Questa perla è il gol del successo. Esiste pure una Roma senza Dybala, che va avanti per la sua strada, con un po’ di fatica, senza la sua parte più bella del corpo. Pellegrini viene tenuto a riposo e se ne sta in panchina, non c’è la Joya, e dopo quindici minuti si fa male pure Abraham, già debilitato dall’influenza, che incassa un colpo sull’occhio, e finisce ko, ci vorranno i punti. La Roma non si trasforma in Cenerentola, ma in qualche modo riesce a conquistare la vittoria grazie alle seconde linee. Il problema è come vedi la rosa: a volte è corta, a volte non lo è. A volte l’emergenza aiuta per rendersi conto di certe cose. Stavolta corta non lo è stata, perché il norvegese, dopo la manciata di minuti in cui ha potuto fare il fantasma, stavolta, con la fiducia addosso, sorprende.
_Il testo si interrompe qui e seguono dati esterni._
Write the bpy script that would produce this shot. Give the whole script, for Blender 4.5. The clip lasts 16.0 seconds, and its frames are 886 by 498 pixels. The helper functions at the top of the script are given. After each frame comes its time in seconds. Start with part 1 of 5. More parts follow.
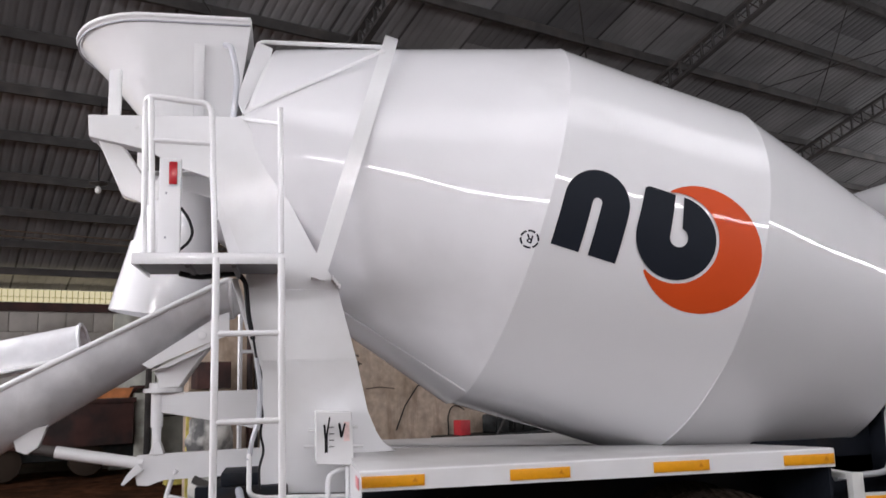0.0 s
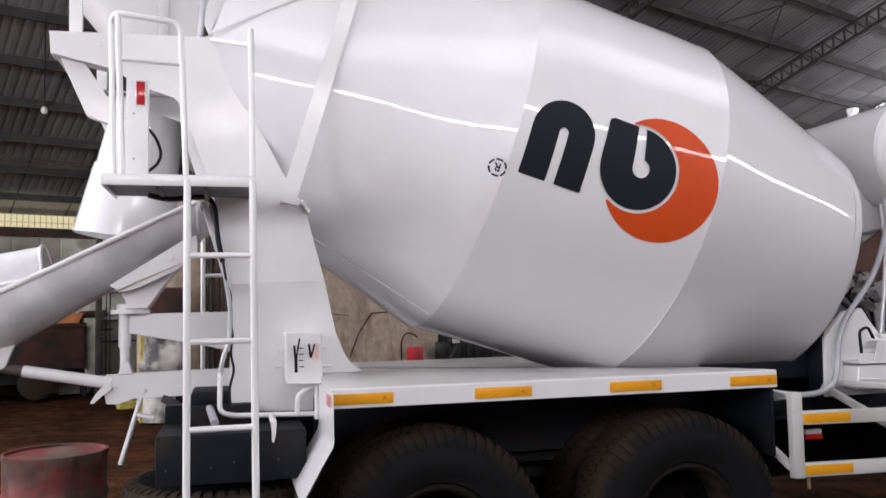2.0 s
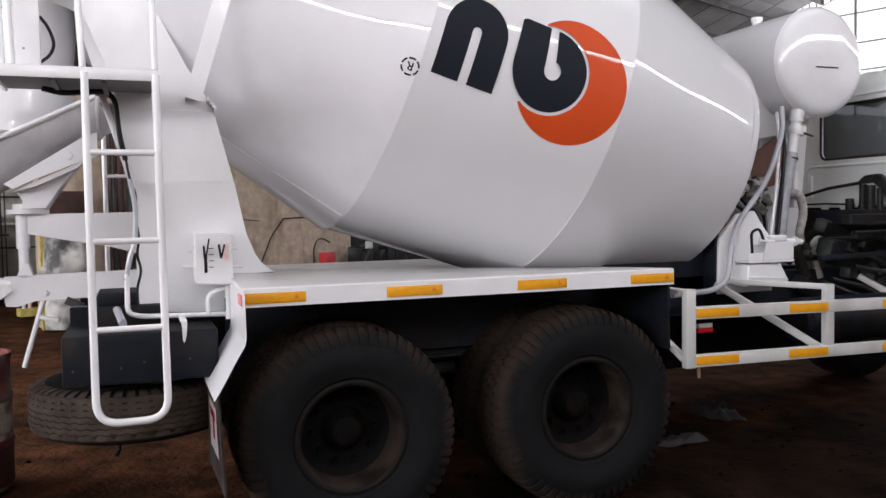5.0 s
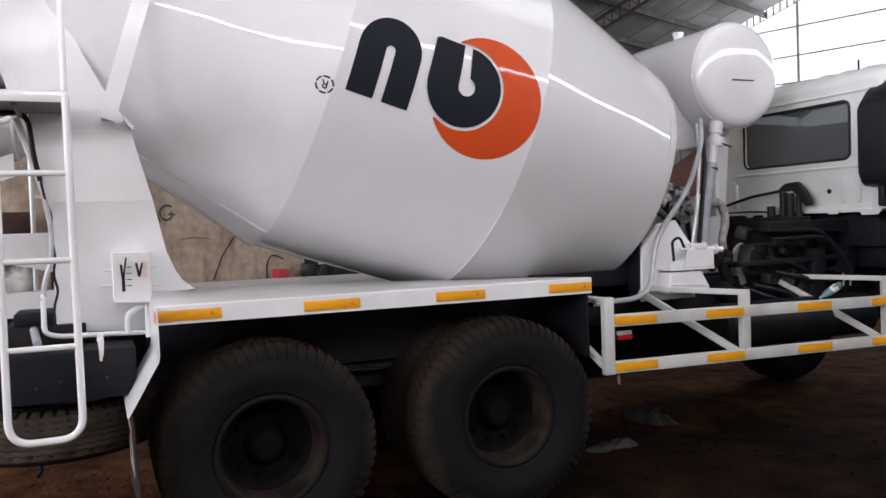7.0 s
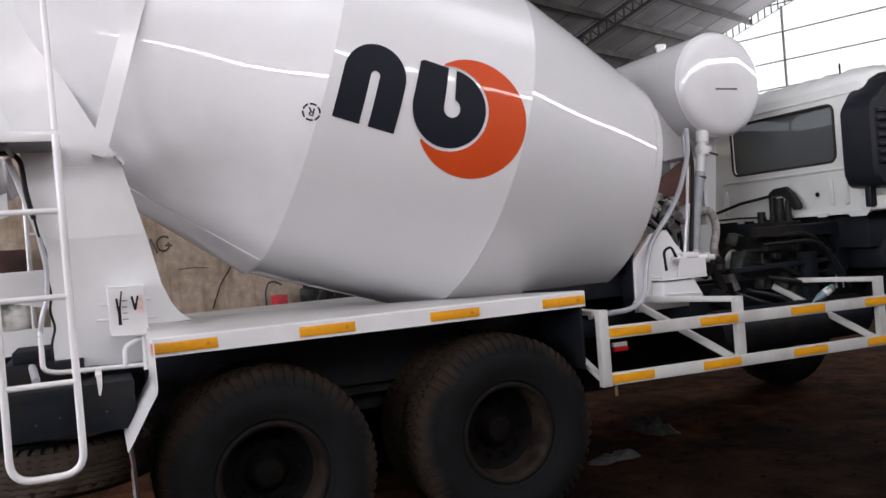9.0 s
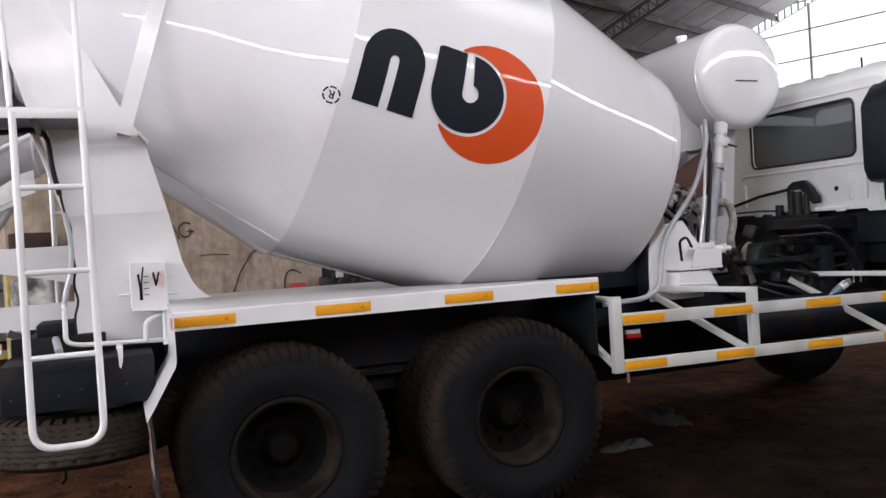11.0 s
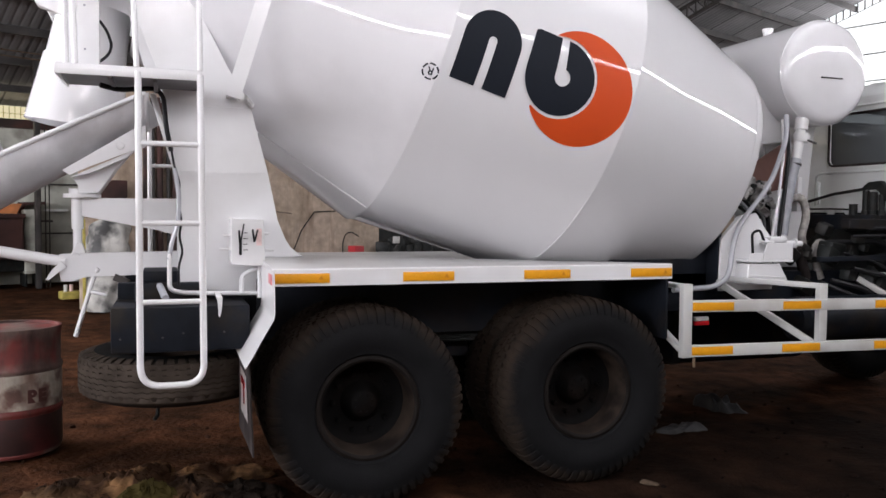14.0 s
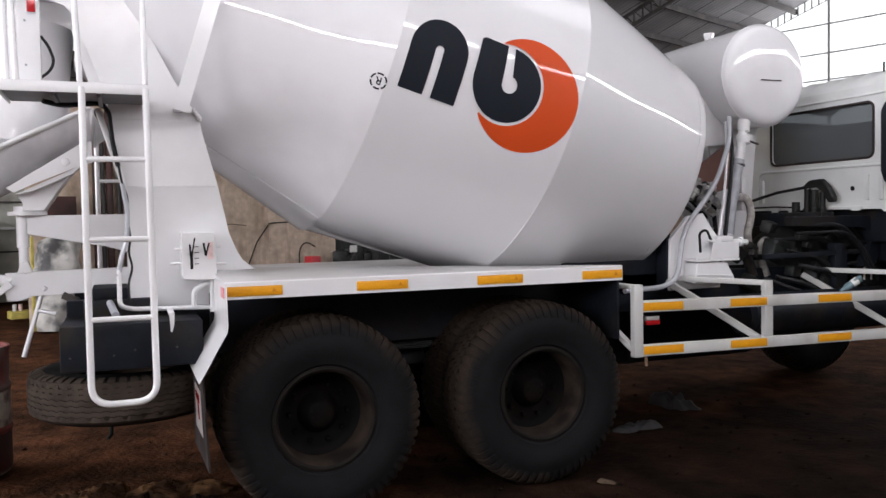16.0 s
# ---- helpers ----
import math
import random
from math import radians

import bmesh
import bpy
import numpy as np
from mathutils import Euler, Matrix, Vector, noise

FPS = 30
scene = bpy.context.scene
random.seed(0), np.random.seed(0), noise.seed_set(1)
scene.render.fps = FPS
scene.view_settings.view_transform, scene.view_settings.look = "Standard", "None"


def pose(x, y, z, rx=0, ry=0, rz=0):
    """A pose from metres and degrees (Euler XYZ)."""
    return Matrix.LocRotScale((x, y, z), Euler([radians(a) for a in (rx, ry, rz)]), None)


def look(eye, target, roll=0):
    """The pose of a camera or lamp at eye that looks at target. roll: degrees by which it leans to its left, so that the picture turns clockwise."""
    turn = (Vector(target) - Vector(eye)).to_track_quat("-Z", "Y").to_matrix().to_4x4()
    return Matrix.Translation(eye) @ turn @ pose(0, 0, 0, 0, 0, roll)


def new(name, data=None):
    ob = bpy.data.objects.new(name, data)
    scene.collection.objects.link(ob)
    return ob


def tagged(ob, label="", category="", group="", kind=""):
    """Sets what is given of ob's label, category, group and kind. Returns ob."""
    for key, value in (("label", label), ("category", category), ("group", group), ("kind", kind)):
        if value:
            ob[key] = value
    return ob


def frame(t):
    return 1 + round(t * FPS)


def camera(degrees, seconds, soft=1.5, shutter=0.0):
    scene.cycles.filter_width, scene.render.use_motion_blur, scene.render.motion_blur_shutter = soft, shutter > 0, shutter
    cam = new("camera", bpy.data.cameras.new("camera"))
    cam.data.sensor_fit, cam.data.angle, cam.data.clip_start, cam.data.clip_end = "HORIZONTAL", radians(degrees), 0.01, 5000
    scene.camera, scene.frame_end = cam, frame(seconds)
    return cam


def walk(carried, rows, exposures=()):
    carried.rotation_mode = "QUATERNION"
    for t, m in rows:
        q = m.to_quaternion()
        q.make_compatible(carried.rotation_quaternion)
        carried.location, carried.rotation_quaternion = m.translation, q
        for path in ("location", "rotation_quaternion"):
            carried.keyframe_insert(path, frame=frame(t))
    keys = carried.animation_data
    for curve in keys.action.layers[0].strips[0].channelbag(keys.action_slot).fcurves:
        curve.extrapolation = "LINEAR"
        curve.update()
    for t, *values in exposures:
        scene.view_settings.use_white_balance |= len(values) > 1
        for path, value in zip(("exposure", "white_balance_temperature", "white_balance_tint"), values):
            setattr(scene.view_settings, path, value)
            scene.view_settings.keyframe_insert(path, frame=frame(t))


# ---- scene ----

Prima da titolare e gol decisivo. In mezzo, qualche incertezza, qualche palla smarrita. Questione di abitudine e lui, qui, è un disabituato. Un uomo senza occasioni. Il gol della Roma è bello, la Roma in generale un po’ meno, ma non è una sorpresa. E’ la solita squadra. Seria, tosta, senza inutili scintille svolazzi, non accattivante ma tanto efficace. L’attacco è sperimentale: ElSha, Belotti e, appunto, Solbakken. Il Faraone è in vena, dialoga bene con Spinazzola ed è protagonista di un paio di iniziative di qualità, con tiri che però finiscono sempre in bocca al portiere Montipò. Spinazzola non sembra nemmeno venga da un infortunio (si era rifermato a Napoli), l’ennesimo poi. E’ in versione Europeo? Esagerato, ma c’è, corre, sgasa, si propone e poi quell’assist di tacco è un bijou. La difesa ha il suo lavoro da fare, Ngonge a volte è imprendibile e qualche apprensione la mette. Smalling viene a monito per un fallo a centrocampo e salterà Cremona. Mancini risponde colpo su colpo ai fallacci del Verona, Ibanez prova a fare l’uomo in più là davanti. Regna l’equilibrio fino al gol della Roma, che arriva sul calare del primo tempo, in zona recupero. 

LA RIPRESA

Tra i “nuovi” c’è anche Karsdorp, che non galoppa come un tempo ma dà la sensazione che a destra la Roma sappia e possa “offendere” e non solo conservare. Doig sfiora il pari, Cristante-Mancini gli deviano il tiro, è il sussulto del Verona, che non ci sta e capisce che la partita non è finita sulla rete di Solbakken. Mou rinfresca l’undici e chiama fuori Karsdorp e il norvegese, stremati dopo il primo tempo e dalla disabitudine alla partita. Zalewski va a fare il trequartista, Celik prende il posto dell’olandese, gli altri continuano a correre e a sacrificarsi. La Roma corre meno rispetto al primo tempo, il Verona ci prova ma nemmeno troppo. Entra anche Wijnaldum, che fa parte, per colpe non sue, dell’elenco degli invisibili. Mou lo sta recuperando pian piano, perché per raggiungere gli obiettivi non basta un numero congruo di giocatori, ma servono quelli di qualità. E Gini ha dimostrato, non ancora qui, di averne. Nel finale sta per entrare nel tunnel della gloria anche Belotti, che dopo aver combattuto per più di un’ora, sfiora il gol di testa, su sponda di Ibanez. Stavolta il Gallo fa quello che deve fare, ma Montipò non ne vuole sapere. Mou sorride, anche la Roma II è in grado di volare.